CATCH Housing to restore old Franklin mill building into apartments

Many are paint-chipped, broken and boarded up at the moment, but looking through the windows of the former Acme Knitting Machine and Needle Co. site Monday, Caite Foley, CATCH Housing vice president of real estate, laid out a grand vision for how the old mill building will soon be restored.

old Franklin mill building

 

The 45-unit, nearly $12 million affordable housing project, first conceived of a year ago, expects to have all of its funding in time to break ground in August. The final product will be three floors of apartments intended for low-income, workforce residents, and will include a community garden and other common spaces.

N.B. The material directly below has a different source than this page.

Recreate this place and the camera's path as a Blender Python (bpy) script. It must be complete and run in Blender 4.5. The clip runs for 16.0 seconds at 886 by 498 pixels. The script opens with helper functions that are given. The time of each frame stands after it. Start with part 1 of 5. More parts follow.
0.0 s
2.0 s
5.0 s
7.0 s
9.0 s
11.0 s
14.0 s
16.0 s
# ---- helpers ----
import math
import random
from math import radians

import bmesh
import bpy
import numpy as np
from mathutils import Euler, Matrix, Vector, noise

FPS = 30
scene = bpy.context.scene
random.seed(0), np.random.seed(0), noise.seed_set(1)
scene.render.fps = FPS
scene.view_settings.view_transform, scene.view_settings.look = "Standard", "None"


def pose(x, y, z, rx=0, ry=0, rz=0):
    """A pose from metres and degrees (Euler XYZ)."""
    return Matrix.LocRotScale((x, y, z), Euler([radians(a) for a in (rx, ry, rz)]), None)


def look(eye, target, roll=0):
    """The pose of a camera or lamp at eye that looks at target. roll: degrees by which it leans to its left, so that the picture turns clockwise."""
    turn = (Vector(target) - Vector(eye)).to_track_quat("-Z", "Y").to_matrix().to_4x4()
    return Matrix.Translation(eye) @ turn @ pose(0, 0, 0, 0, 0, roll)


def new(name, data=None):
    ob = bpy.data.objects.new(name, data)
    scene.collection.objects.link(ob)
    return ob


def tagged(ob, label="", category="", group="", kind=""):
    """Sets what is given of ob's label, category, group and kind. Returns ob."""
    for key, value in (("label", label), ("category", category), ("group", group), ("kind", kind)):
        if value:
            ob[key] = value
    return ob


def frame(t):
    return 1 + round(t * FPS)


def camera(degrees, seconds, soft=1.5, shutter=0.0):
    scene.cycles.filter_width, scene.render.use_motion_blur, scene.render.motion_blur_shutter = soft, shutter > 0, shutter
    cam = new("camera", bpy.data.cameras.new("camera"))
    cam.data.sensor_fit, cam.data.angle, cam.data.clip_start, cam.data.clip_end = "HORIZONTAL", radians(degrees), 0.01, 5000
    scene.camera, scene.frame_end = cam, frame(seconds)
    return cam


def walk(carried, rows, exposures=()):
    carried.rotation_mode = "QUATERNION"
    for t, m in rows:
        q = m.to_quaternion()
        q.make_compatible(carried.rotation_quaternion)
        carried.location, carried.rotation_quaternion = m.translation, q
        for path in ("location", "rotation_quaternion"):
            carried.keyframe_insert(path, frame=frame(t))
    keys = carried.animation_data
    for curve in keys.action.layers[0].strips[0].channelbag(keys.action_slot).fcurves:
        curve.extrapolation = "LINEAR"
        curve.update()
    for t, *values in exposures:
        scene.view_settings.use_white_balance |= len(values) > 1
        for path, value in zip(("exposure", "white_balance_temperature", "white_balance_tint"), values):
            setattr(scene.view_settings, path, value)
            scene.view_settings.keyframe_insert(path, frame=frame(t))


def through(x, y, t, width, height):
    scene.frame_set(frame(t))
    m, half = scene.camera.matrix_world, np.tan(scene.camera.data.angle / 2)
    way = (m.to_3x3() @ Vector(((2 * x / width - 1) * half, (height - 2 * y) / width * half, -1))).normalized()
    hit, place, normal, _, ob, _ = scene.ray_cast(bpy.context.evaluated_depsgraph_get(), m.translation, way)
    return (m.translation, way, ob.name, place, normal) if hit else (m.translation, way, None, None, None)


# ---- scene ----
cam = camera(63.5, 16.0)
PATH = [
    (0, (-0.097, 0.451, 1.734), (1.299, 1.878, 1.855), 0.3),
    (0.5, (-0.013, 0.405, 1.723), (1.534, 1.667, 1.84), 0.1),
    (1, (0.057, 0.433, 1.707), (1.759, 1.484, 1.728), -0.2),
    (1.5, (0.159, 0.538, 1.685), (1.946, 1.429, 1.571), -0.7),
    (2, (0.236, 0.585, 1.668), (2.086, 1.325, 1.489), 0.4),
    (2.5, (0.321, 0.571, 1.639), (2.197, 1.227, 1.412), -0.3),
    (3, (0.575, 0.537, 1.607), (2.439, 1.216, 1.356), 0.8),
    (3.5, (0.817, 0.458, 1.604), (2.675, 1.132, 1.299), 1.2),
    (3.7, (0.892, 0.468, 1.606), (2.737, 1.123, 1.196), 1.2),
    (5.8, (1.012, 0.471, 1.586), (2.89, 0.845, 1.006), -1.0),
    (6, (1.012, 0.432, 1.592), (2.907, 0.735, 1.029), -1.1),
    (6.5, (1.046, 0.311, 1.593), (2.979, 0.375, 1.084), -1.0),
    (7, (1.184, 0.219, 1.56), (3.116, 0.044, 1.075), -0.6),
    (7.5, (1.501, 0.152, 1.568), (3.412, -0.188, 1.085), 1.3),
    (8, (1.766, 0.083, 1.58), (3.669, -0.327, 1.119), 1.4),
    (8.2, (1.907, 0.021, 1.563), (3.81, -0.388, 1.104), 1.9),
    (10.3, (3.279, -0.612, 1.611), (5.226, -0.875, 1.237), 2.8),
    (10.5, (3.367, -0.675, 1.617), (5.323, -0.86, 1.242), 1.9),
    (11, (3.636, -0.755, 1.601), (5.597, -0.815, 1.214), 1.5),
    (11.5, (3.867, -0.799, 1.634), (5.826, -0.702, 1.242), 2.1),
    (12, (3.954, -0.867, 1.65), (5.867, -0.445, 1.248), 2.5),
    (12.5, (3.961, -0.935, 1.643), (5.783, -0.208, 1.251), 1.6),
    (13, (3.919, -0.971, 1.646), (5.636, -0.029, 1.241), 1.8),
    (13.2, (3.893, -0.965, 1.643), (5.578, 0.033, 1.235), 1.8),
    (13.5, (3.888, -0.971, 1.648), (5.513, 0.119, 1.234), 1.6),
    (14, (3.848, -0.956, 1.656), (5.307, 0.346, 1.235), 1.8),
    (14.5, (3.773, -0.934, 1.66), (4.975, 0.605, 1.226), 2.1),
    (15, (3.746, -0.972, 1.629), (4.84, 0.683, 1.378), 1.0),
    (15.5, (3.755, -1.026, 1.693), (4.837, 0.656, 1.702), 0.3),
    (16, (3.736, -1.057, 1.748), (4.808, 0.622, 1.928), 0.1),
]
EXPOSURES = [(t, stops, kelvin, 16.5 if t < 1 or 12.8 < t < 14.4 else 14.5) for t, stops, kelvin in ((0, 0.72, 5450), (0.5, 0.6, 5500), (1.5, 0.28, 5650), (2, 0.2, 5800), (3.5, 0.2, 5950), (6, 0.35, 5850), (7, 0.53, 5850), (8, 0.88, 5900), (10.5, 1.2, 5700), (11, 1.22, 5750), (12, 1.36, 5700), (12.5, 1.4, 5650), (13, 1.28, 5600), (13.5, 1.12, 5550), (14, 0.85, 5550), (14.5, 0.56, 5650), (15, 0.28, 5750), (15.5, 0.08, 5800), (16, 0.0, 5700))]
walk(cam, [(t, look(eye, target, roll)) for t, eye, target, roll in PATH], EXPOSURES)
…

The Monitor had a preview tour around the mill building, one of several lining the Winnipesaukee River on Memorial Street.

“All together, it’s about 50,000 square feet,” Foley said. Pointing up to the massive brick structure on the river’s bend, she said there are several parts to it, an annex and four wings. It was erected in 1895 – the year the city was incorporated – by the Franklin Light and Power Co.

For much of the early 20th century, the building was an industrial machine shop. It produced circular knitting machines and latch needles used for manufacturing woolen and cotton hosiery, as well as knitted wear. At its peak, it employed 200 people.

In a historical summary compiled by Foley, she indicated that the Acme Co. acquired the nearby Franklin Needle Co. in 1944, when it was forced to consolidate. The textiles industry began to decline in New England in the 1950s, and the Franklin mill building complex was sold in 1963 to Shepard Grocery Corp.

It was used as a foodstuffs warehouse until 1976. Since then, the buildings have been reused for apartments and for rental storage space. They’ve most recently been owned by Franklin Riverside Lofts, a limited liability company belonging to Ed Forester, who planned a condo development. That project never came to bear during the 2008 recession, though, and the building has slowly fallen into disrepair.

In addition to the broken window panes, animal scat and various items left behind, signs of the past remain in the mill structure. Large windows – some still intact – line the brick mill walls, an old pulley system can be found in the tower, and from later iterations, apartment items and gym dumbbells sit on a lower floor of the main building.